Zadebiutowała na ekranie w filmie "Miesiąc miodowy w Vegas" (1970) i szybko stała się znana z występów łączących inteligencję, humor i wrażliwość.
Jej kariera obejmowała pokolenia, od gwiazdorskich komedii z lat 70. po późniejszą współpracę z Nancy Meyers, udowadniając, że potrafi być zarówno zabawnie ostra, jak i łamiąca serce.
Frank Gehry (1929 - 2025)
Światowej sławy kanadyjsko-amerykański architekt i projektant Frank Gehry zmarł w wieku 96 lat po krótkiej chorobie układu oddechowego.
Gehry zaprojektował jedne z najbardziej pomysłowych budynków, jakie kiedykolwiek powstały i osiągnął poziom uznania rzadko przyznawany jakiemukolwiek architektowi
Jego fascynacja nowoczesnym pop-artem doprowadziła do stworzenia charakterystycznych, uderzających budynków. Wśród jego wielu arcydzieł znajdują się Muzeum Guggenheima w Bilbao w Hiszpanii, The Walt Disney Concert Hall w Los Angeles i berliński DZ Bank Building.
Pod naciskiem dyrektora generalnego firmy, Marka Zuckerberga, zaprojektował również rozbudowę siedziby Facebooka w Północnej Kalifornii.
Gehry otrzymał wszystkie najważniejsze nagrody w dziedzinie architektury, w tym najważniejsze wyróżnienie w tej dziedzinie, Nagrodę Pritzkera, za to, co zostało opisane jako "odświeżająco oryginalne i całkowicie amerykańskie" dzieło.
Rob Reiner (1947 - 2025)
Rob Reiner, aktor, reżyser i producent, zmarł w Los Angeles w wieku 78 lat u boku swojej żony Michele.
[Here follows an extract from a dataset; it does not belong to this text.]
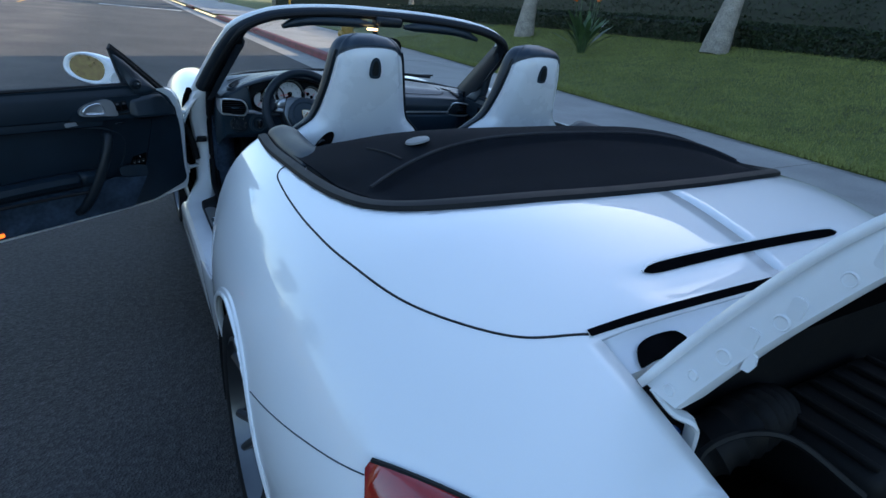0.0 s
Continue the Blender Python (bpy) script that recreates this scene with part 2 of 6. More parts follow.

Od nagrodzonego Emmy "Meathead" we "Wszystko zostaje w rodzinie" po szereg kultowych filmów, Reiner pomógł zdefiniować współczesne Hollywood.
Wyreżyserował takie klasyki jak "Oto Spinal Tap", "Stań przy mnie", "Narzeczona dla księcia", "Kiedy Harry poznał Sally", "Misery" i "Ludzie honoru", łącząc ostrą fabułę z sercem i humorem.
Współzałożyciel Castle Rock Entertainment, wprowadził także na ekrany takie filmy jak "Skazani na Shawshank", "Seinfeld" i "Zielona mila".
Brigitte Bardot (1934 - 2025)
Zyskując międzynarodową sławę w latach 50. i 60. dzięki filmom takim jak "I Bóg stworzył kobietę", "Pogarda" i "Noc, w której spadło niebo", Bardot stała się symbolem francuskiej kultury, wyzwolenia seksualnego i filmowego przepychu.
Urodzona w paryskiej rodzinie burżuazyjnej, została odkryta już jako nastolatka i szybko stała się jedną z najczęściej fotografowanych kobiet na świecie. Po wycofaniu się z filmu w wieku 39 lat, Bardot poświęciła się prawom zwierząt, zakładając Fundację Brigitte Bardot i prowadząc globalną kampanię na rzecz fok, wilków i innych zwierząt.
Jej późniejsze lata były naznaczone kontrowersjami. Bardot często wyrażała skrajnie prawicowe poglądy polityczne, krytykowała imigrację i była wielokrotnie skazywana przez francuskie sądy za podżeganie do nienawiści rasowej.
Pomimo debat wokół jej poglądów, wpływ Bardot na kino, muzykę, modę i francuskie życie kulturalne pozostaje niezaprzeczalny.
Prezydent Francji Emmanuel Macron zabrał głos na X, aby podzielić się swoimi kondolencjami. "Jej filmy, jej głos, jej olśniewająca sława, jej inicjały, jej smutki, jej hojna pasja do zwierząt, jej twarz, która stała się Marianną - Brigitte Bardot ucieleśniała życie wolności. Francuska egzystencja, uniwersalny blask. Dotknęła nas. Opłakujemy legendę stulecia".